WRITTEN REQUEST
Work out how many lines of the listing hold the string "render". Answer with that number alone.
======== DATASET CONTENT ========
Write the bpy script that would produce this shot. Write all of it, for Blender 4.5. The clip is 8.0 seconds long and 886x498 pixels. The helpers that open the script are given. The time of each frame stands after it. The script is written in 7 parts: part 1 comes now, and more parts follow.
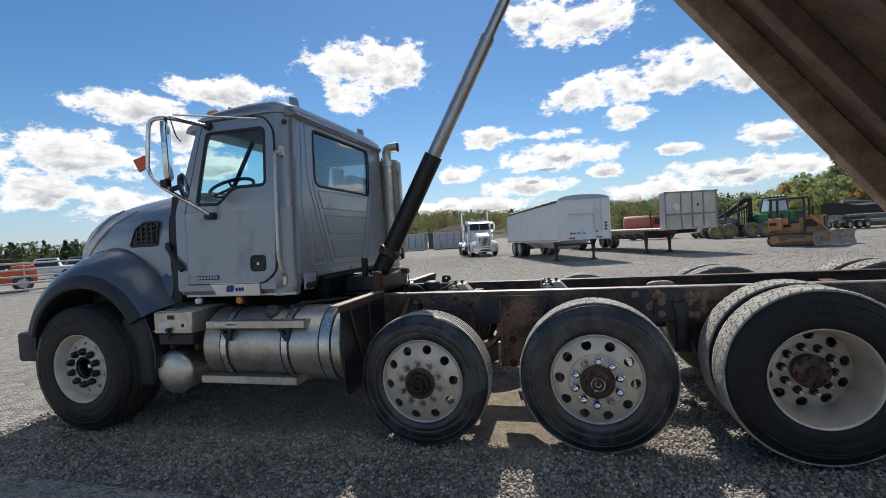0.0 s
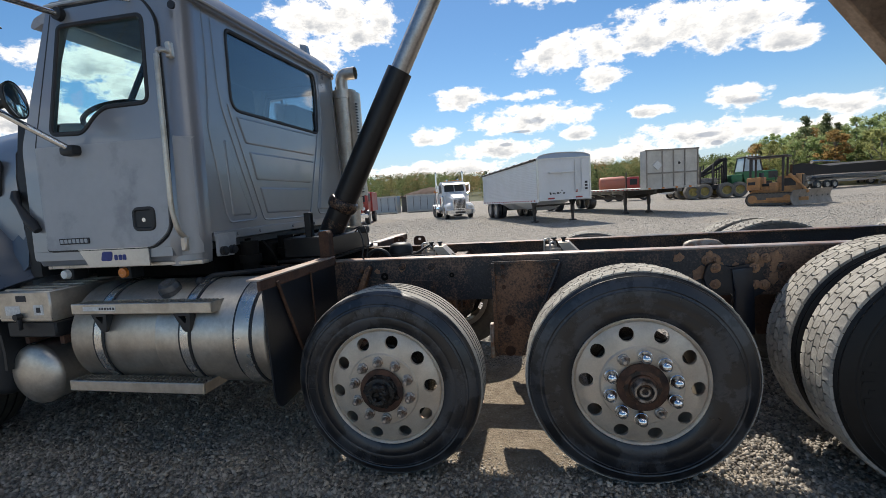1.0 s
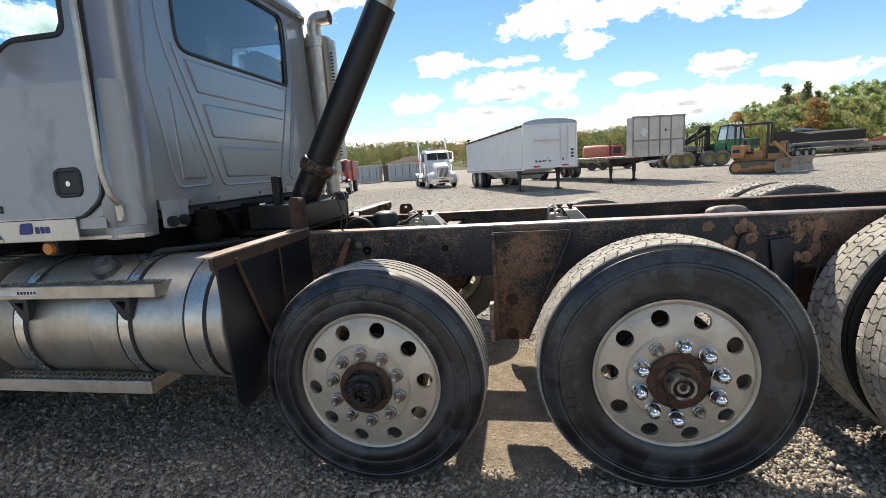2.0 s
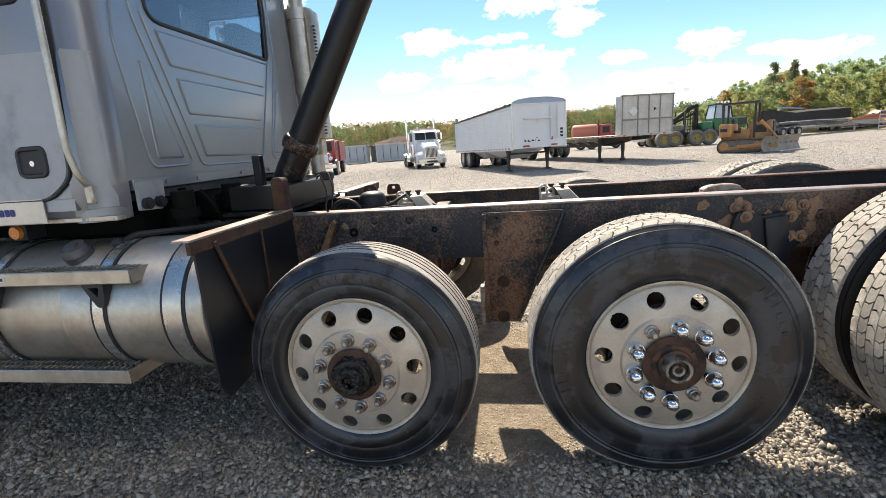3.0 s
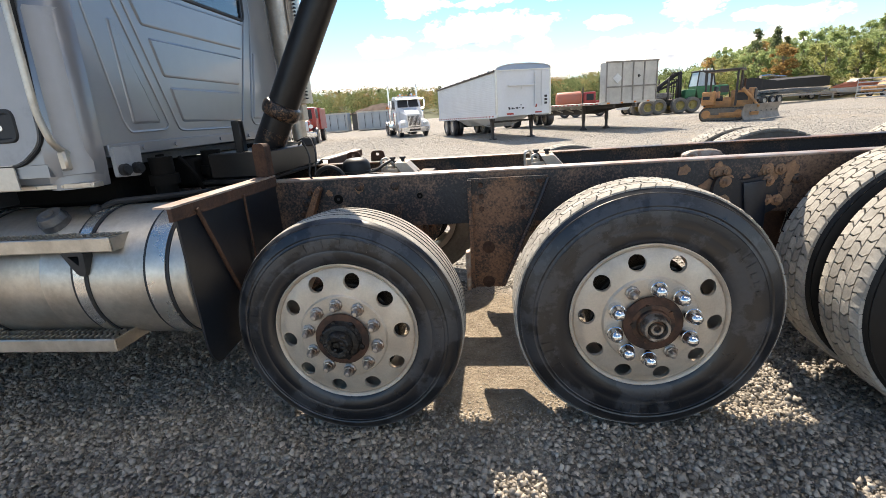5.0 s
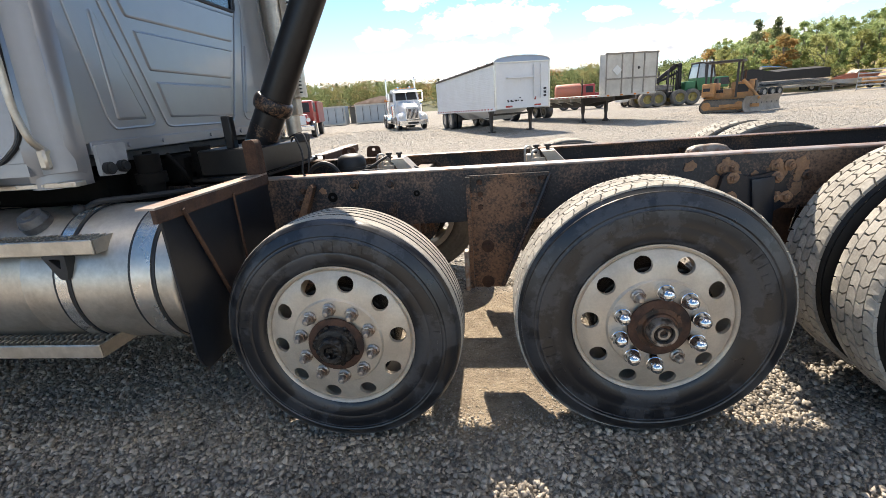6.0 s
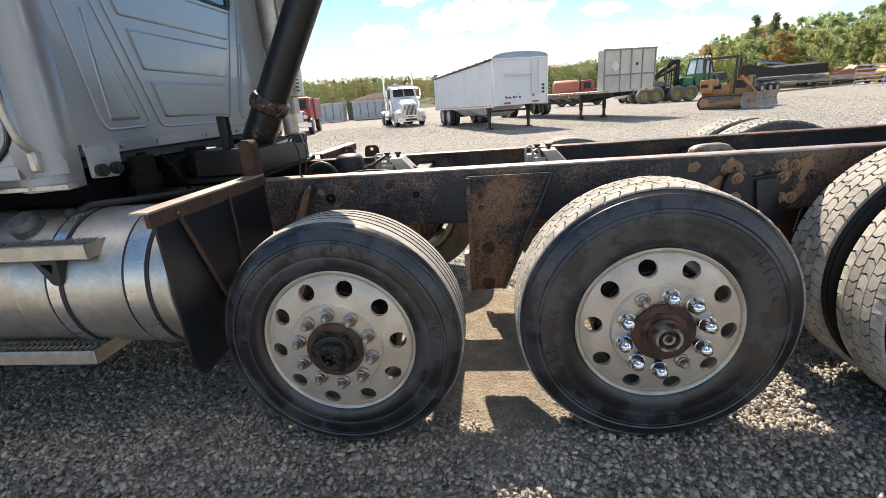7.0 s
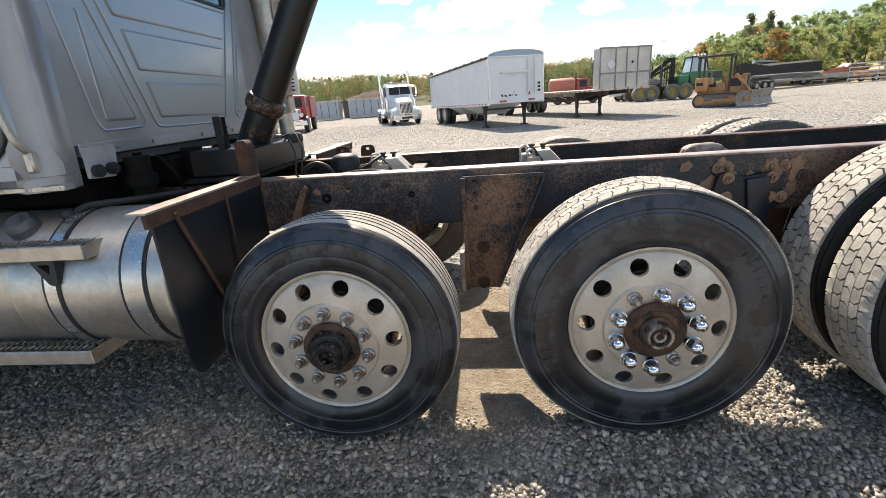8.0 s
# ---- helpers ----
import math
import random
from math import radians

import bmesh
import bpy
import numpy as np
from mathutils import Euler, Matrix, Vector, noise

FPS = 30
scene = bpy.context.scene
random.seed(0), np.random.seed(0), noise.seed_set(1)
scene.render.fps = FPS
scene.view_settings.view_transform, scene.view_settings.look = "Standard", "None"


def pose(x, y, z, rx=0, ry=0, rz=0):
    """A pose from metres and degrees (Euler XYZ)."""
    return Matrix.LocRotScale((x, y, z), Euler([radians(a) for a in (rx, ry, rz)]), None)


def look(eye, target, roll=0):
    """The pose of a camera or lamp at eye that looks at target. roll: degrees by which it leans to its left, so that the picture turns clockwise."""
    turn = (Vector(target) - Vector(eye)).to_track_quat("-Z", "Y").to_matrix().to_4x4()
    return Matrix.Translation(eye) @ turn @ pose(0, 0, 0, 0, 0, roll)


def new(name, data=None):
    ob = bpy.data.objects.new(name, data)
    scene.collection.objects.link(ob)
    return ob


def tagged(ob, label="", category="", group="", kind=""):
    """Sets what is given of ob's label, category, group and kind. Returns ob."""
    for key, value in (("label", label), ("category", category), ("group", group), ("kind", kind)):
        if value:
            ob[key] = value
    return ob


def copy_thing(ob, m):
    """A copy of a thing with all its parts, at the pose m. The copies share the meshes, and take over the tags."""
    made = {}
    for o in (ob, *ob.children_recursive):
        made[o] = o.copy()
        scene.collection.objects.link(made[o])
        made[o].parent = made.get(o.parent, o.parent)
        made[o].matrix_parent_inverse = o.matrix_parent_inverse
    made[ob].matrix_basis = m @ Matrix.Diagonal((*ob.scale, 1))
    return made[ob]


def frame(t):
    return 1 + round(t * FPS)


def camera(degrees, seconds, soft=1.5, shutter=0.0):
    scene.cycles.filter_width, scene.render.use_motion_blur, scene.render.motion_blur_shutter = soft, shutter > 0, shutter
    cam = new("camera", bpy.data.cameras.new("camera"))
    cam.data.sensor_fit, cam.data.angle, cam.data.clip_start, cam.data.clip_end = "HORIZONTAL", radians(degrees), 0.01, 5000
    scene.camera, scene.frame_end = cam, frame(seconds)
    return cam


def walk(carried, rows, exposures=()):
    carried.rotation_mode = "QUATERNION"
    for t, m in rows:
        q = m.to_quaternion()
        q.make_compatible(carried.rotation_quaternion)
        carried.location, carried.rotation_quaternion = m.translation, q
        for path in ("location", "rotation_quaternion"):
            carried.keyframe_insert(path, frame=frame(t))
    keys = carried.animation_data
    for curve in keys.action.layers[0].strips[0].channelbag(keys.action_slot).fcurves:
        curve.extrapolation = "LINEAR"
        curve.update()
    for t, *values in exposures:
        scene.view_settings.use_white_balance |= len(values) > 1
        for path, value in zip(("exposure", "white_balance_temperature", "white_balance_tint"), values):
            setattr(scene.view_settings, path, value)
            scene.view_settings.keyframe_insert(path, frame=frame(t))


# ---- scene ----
========
RESULT OF THE EXERCISE
2